We starten op dinsdag altijd in de stamgroep (groep 6-7-8). Dit betekent dat we activiteiten doen met kinderen van soms 8, in elk geval 9, 10, 11 en soms al 12 jaar. Voor een zo heterogene groep is het pedagogisch klimaat iets waarmee je als leerkracht misschien nog bewuster bezig bent dan in een reguliere jaargroep. In deze groep heerst een heel rustige, gezellige, veilige sfeer. Toch blijf ik alert. Zaken waar we niet trots op zijn of waarvan we weten dat de juf er niet blij mee is, gebeuren niet voor je neus, maar als jij er even niet bent. Contact maken en houden met alle kinderen in de groep is dan super belangrijk. Maar ik geniet vooral van deze groep heel open, vriendelijke en naar elkaar toe heel behulpzame kinderen.

Om kwart over tien, na de pauze, vertrekken de 7e- en 8e-jaars naar een ander lokaal, waar ze op hun eigen niveau instructie krijgen in de vakgebieden rekenen, spelling en taal. De 6e-jaars blijven bij ons voor instructie in rekenen, spelling en taal, en er komen uit twee verschillende andere stamgroepen 6e-jaars kinderen bij. Een andere samenstelling, andere behoeftes en een duidelijk andere dynamiek. Hier is consequent zijn en herhalen van regels en afspraken van groot belang om de rust te bewaren.

Om 12.00 uur heb ik een voor-overleg over de door ons in te richten wiki voor het leerplein. Een collega en ik hebben in de vakantie een wiki-omgeving uitgeprobeerd en we zullen verslag doen van onze ervaringen aan de leerplein-ontwikkelaars en onze directeur. Verder zullen we bespreken hoe we de wiki in het binnenkort te openen leerplein zullen gaan 'invoeren'.

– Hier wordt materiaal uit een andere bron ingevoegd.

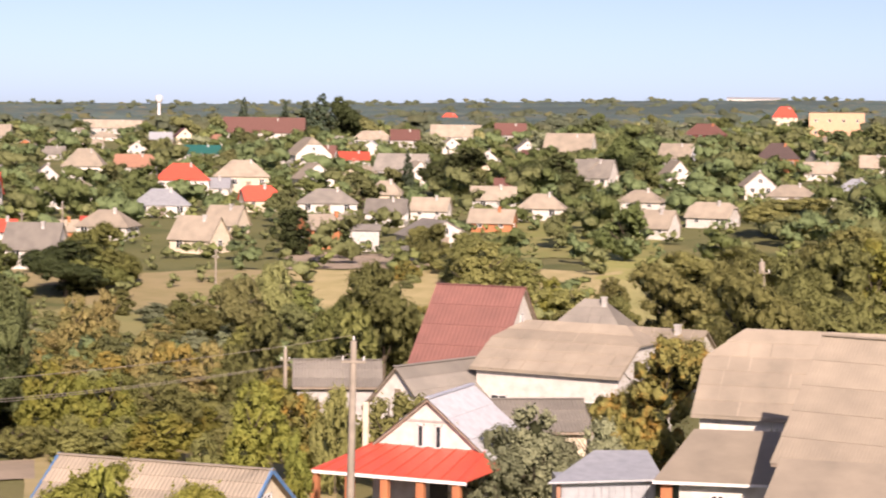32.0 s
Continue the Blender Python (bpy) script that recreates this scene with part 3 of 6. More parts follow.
def house(az, d, w, l, hw, hr, roof="gable", axis="x", turn=0.0, walls=None, tiles=None, label="", floors=1, chimney=True, gable=None, name="house", over=0.4, up=0.0, windows=True, dormers=0, group="houses of the village"):
    """A house: w metres across as seen from the camera's stand, l deep, walls hw and roof hr high; ridge across (x) or away (y)."""
    walls, tiles = walls or WHITE, tiles or SLATE
    plot(az, d, w * abs(math.cos(radians(turn))) + l * abs(math.sin(radians(turn))), hw + hr)
    top = new(name)
    top.matrix_world = facing(az, d, turn, up)
    L, B = (w, l) if axis == "x" else (l, w)
    v, f, ends = roof_shape(roof, L, B, hw, hr, over)
    b = B / 2
    ring = [(-b, -1.6), (b, -1.6), (b, hw)] + ends + [(-b, hw)]
    wv = [(x, y, z) for x in (-L / 2, L / 2) for y, z in ring]
    n = len(ring)
    wf = [tuple(range(n - 1, -1, -1)), tuple(range(n, 2 * n))] + [(i, (i + 1) % n, n + (i + 1) % n, n + i) for i in range(n)]
    spin = Matrix.Rotation(radians(90), 4, "Z") if axis == "y" else Matrix.Identity(4)
    body = solid("wall", [spin @ Vector(p) for p in wv], wf, walls, top)
    cover = slab("roof", [spin @ Vector(p) for p in v], f, 0.13, tiles, top)
    if group == "near houses" and axis == "x" and roof in ("half", "gable", "hip"):  # sheets laid in courses on the front slope
        rows = max(3, round(math.hypot(b + over, hr) / 1.15))
        edge = L / 2 + over * 0.8
        tip = {"half": L / 2 - b * 0.3, "gable": edge, "hip": max(0.25, L / 2 - b * 0.85)}[roof]
        turn_at = 0.64 if roof == "half" else 0.0

        def at(q):  # a place up the slope: half length, y, z
            k = max(0.0, (q - turn_at) / (1 - turn_at))
            return edge + (tip - edge) * k - 0.03, -(b + over) * (1 - q), (hw - over * hr / b) + (hr + over * hr / b) * q
        for i in range(rows):
            (g0, y0, z0), (g1, y1, z1) = at(i / rows), at(min(1.0, (i + 1.06) / rows))
            slab("roof_course", [(-g0, y0 - 0.01, z0 + 0.085), (g0, y0 - 0.01, z0 + 0.085), (g1, y1, z1 + 0.03), (-g1, y1, z1 + 0.03)], [(0, 1, 2, 3)], 0.05, tiles, cover)
            n = int(g1 * 2 / 1.13)
            for j in range(1, n):
                x = -g1 + 2 * g1 * j / n
                slab("sheet_lap", [(x, y0, z0 + 0.105), (x + 0.09, y0, z0 + 0.105), (x + 0.09, y1, z1 + 0.05), (x, y1, z1 + 0.05)], [(0, 1, 2, 3)], 0.03, tiles, cover)
    if gable and ends:
        for s in (-1, 1):
            gv = [spin @ Vector((s * (L / 2 + 0.03), y, z)) for y, z in [(b * 0.97, hw), *ends, (-b * 0.97, hw)]]
            gw = [spin @ Vector((s * (L / 2 - 0.05), y, z)) for y, z in [(b * 0.97, hw), *ends, (-b * 0.97, hw)]]
            k = len(gv)
            solid("gable", gv + gw, [tuple(range(k)), tuple(range(2 * k - 1, k - 1, -1))] + [(i, k + i, k + (i + 1) % k, (i + 1) % k) for i in range(k)], gable, top)
    if chimney and roof not in ("flat", "shed"):
        cx, cy = L * 0.17, -B * 0.1
        ch = blocks("chimney", [(0, 0, -0.2, 0.5, 0.5, 1.3), (0, 0, 0.42, 0.62, 0.62, 0.14)], ORANGE if walls in (ORANGE, REDBRICK) else GREYW, cover, bevel=0.03)
        ch.matrix_local = Matrix.Translation(spin @ Vector((cx, cy, hw + hr * 0.8 + 0.35)))
    for k in range(dormers):  # small windows standing out of the front slope
        x, z = (k - (dormers - 1) / 2) * w * (0.22 if dormers < 3 else 0.13), hw + hr * 0.42
        dm = blocks("dormer", [(0, 0.5, 0, 1.5, 2.2, 1.5)], WHITE, cover, bevel=0.02)
        dm.matrix_local = Matrix.Translation((x, -l * 0.36, z))
        solid("dormer_roof", [(-0.95, -0.75, 0.72), (0.95, -0.75, 0.72), (0, -0.75, 1.3), (-0.95, 1.6, 0.72), (0.95, 1.6, 0.72), (0, 1.6, 1.3)], [(0, 1, 2), (5, 4, 3), (1, 4, 5, 2), (3, 0, 2, 5), (0, 3, 4, 1)], DARKROOF, dm)
        window_at(top, x, -l * 0.36 - 0.63, z, 0.75, 0.85, "f", False)
    if windows:
        small = 0.85 if w < 7 else 1.0
        ww, wh = (1.15 * small, 1.3 * small) if hw > 2.2 else (0.8, 0.7)
        for level in range(floors):
            zc = (hw / floors) * (level + 0.56)
            for side, run in (("f", w), ("l", l), ("r", l)):
                face = {"f": 0, "l": -90, "r": 90}[side] + turn  # keep the sides that turn to the valley's camera side
                if math.cos(radians(face)) < -0.05 or (side != "f" and math.sin(radians(turn)) * (1 if side == "l" else -1) < -0.05):
                    continue
                k = max(1, min(4, int(run / 2.9)))
                for i in range(k):
                    s = (i + 0.5) / k * run - run / 2
                    if side == "f" and floors == 1 and i == k // 2 and k > 2:
                        dr = blocks("door", [(0, 0, 1.0, 0.95, 0.08, 2.0), (-0.5, -0.01, 1.02, 0.09, 0.12, 2.1), (0.5, -0.01, 1.02, 0.09, 0.12, 2.1)], TIMBER, top)
                        dr.matrix_local = Matrix.Translation((s, -l / 2 - 0.02, 0))
                        continue
                    x, y = (s, -l / 2 - 0.02) if side == "f" else ((-w / 2 - 0.02, s) if side == "l" else (w / 2 + 0.02, s))
                    window_at(top, x, y, zc, ww, wh, side)
        if axis == "y" and roof in ("gable", "half", "gambrel") and hr > 2.0:
            window_at(top, 0, -l / 2 - 0.06, hw + hr * 0.3, 0.9, 1.0, "f")
    return tagged(top, label, "house", group)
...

Om 13.00 uur brengen we verslag uit en bespreken we het vervolgtraject. Hoewel we aanvankelijk denken in structuren, presentaties, afspraken, workshops en 'eisen' voor leerlingen en collega's, besluiten we al snel te gaan werken vanuit de kracht van het enthousiasme van een aantal leerkrachten en leerlingen die dit graag willen. We verwachten dat dit enthousiasme het werk zal doen en dat leerkrachten en vooral leerlingen elkaar gaan leren om resultaten en producten vanuit het leerplein op de wiki te presenteren. Vanaf nu is het zaak om over de wiki zelf afspraken te gaan maken en de wiki gebruiksklaar te maken. We krijgen met het werken met de wiki straks de kans om aan verschillende doelen te werken. Op het gebied van ICT en mediawijsheid, maar zeker ook op het gebied van taalvaardigheid (denk aan presentatie, verzorging, spelling enz.). Het blijkt dat kinderen veel meer betrokken zijn bij het schrijven van teksten, wanneer ze weten dat deze teksten ook echt gelezen worden. Verder voorzien we dat er aan een aantal vakoverstijgende doelen gewerkt zal worden.

Wanneer ik terugkom in de groep, werkt iedereen individueel aan opdrachten die verbonden zijn aan het lopende project. De sfeer is gemoedelijk. Maar ik zie ook een paar kinderen op een heel handige wijze 'onopvallend niets doen'. Als zij aan het eind van het project hun opdrachten niet af hebben, zullen ze hier tegenaan lopen. Hierover heb ik kort een gesprekje met ze.

Om 15.45 loop ik naar mijn onderbouw-collega voor overleg en overdracht. Op woensdag, donderdag en vrijdag werk ik namelijk bij de kleuters. De collega heeft een afspraak, waardoor ons overleg niet door kan gaan. We besluiten om elkaar via e-mail op de hoogte te brengen van belangrijke zaken. Ik leg in de kleutergroep alvast wat spullen klaar en vertrek vroeg (om 16.15 uur) naar huis. Heerlijk, even op de fiets.

Thuis even bijkletsen met mijn dochter die net begint aan haar huiswerk. We werken aan dezelfde tafel. Zij aan haar huiswerk, ik aan de overdracht voor de bovenbouw-collega en aan het verslag van de wiki-bijeenkomst.

Na het avondeten besteed ik nog een half uurtje aan de voorbereiding van morgen. Gelukkig heb ik de kleuterdagen in grote lijnen maandag al voorbereid. Ik heb zin in de dagen met de kleuters. Zo anders, maar ook weer heel erg leuk.